The Dragon's Tales linked to a EurekAlert press release relating to a new paper, "The Nasal Complex of Neanderthals: An Entry Portal to their Place in Human Ancestry". The authors argue that one element of Neanderthal morphology--their nasal passages--reveals that Neanderthals are not a mere subpopulation of Homo sapiens, but that they were a separate species.
In an extensive, multi-institution study led by SUNY Downstate Medical Center, researchers have identified new evidence supporting the growing belief that Neanderthals were a distinct species separate from modern humans (Homo sapiens), and not a subspecies of modern humans.
The study looked at the entire nasal complex of Neanderthals and involved researchers with diverse academic backgrounds. Supported by funding from the National Science Foundation and the National Institutes of Health, the research also indicates that the Neanderthal nasal complex was not adaptively inferior to that of modern humans, and that the Neanderthals' extinction was likely due to competition from modern humans and not an inability of the Neanderthal nose to process a colder and drier climate.

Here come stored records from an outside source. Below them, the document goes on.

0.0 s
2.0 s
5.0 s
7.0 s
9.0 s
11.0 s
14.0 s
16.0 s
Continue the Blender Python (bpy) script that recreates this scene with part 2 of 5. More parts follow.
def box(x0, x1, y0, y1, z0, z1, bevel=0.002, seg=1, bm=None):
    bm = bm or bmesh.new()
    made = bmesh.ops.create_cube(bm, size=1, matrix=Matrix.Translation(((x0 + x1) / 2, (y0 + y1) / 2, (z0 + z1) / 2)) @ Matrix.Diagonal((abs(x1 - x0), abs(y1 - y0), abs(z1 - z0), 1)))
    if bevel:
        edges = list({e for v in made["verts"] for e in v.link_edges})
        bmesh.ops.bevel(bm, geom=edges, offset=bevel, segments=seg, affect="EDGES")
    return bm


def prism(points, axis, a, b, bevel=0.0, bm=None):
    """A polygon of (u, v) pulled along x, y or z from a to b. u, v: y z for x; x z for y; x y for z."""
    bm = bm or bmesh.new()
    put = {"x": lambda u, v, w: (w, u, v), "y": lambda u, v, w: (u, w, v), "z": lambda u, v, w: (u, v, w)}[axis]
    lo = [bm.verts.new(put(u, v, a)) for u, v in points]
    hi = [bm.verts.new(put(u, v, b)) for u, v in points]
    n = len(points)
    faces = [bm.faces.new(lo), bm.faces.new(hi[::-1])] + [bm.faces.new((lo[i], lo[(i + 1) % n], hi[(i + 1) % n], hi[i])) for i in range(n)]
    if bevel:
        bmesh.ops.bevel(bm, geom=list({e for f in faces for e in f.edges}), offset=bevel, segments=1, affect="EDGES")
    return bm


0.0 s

Samuel Márquez, PhD, associate professor and co-discipline director of gross anatomy in SUNY Downstate's Department of Cell Biology, and his team of specialists published their findings on the Neanderthal nasal complex in the November issue of The Anatomical Record, which is part of a special issue on The Vertebrate Nose: Evolution, Structure, and Function (now online).
They argue that studies of the Neanderthal nose, which have spanned over a century and a half, have been approaching this anatomical enigma from the wrong perspective. Previous work has compared Neanderthal nasal dimensions to modern human populations such as the Inuit and modern Europeans, whose nasal complexes are adapted to cold and temperate climates.
However, the current study joins a growing body of evidence that the upper respiratory tracts of this extinct group functioned via a different set of rules as a result of a separate evolutionary history and overall cranial bauplan (bodyplan), resulting in a mosaic of features not found among any population of Homo sapiens. Thus Dr. Márquez and his team of paleoanthropologists, comparative anatomists, and an otolaryngologist have contributed to the understanding of two of the most controversial topics in paleoanthropology - were Neanderthals a different species from modern humans and which aspects of their cranial morphology evolved as adaptations to cold stress.
- blogTO shares photos of Scarborough's motel-heavy Kingston Road.
- Centauri Dreams features an essay by one Nick Nielsen putting forth a typology of theoretical starships.
- The Dragon's Gaze links to one paper analyzing the albedos of hot superearths and to another paper that measured the diameter of superearth Kepler 93b to within 120 kilometers.
- The Dragon's Tales links to one paper noting that genetic evidence seems to suggest multiple waves of migrants from Africa and another noting that the mission planners for the New Horizons Pluto probe are looking very late for a Kuiper belt object for their probe to study.
- Eastern Approaches follows the Ukrainian elections.
- Marginal Revolution's Tyler Cowen suggests that the BJP may have the credibility necessary to strike a deal with Pakistan.
- Progressive Download's John Farrell notes concern for egg donors as cloning technologies which make use of human ova advance.
- The Russian Demographics blog notes that the annexation of Crimea by Russia, combined with the secessions of Donetsk and Luhansk, would see the Ukrainian population shrink.
- Towleroad links to an essay at Out by a man talking about his choice to make use of Truvada to prevent HIV infection.
- The Volokh Conspiracy notes a sad legal dispute between the parents of a deceased man over the division of his ashes.
- Window on Eurasia suggests that eastern Ukrainian separatists are trying to encourage separatism from the top down, and notes Russian tensions with the Crimean Tatar leadership.
- Yorkshire Ranter Alex Harrowell notes the ideological and generational divides within UKIP.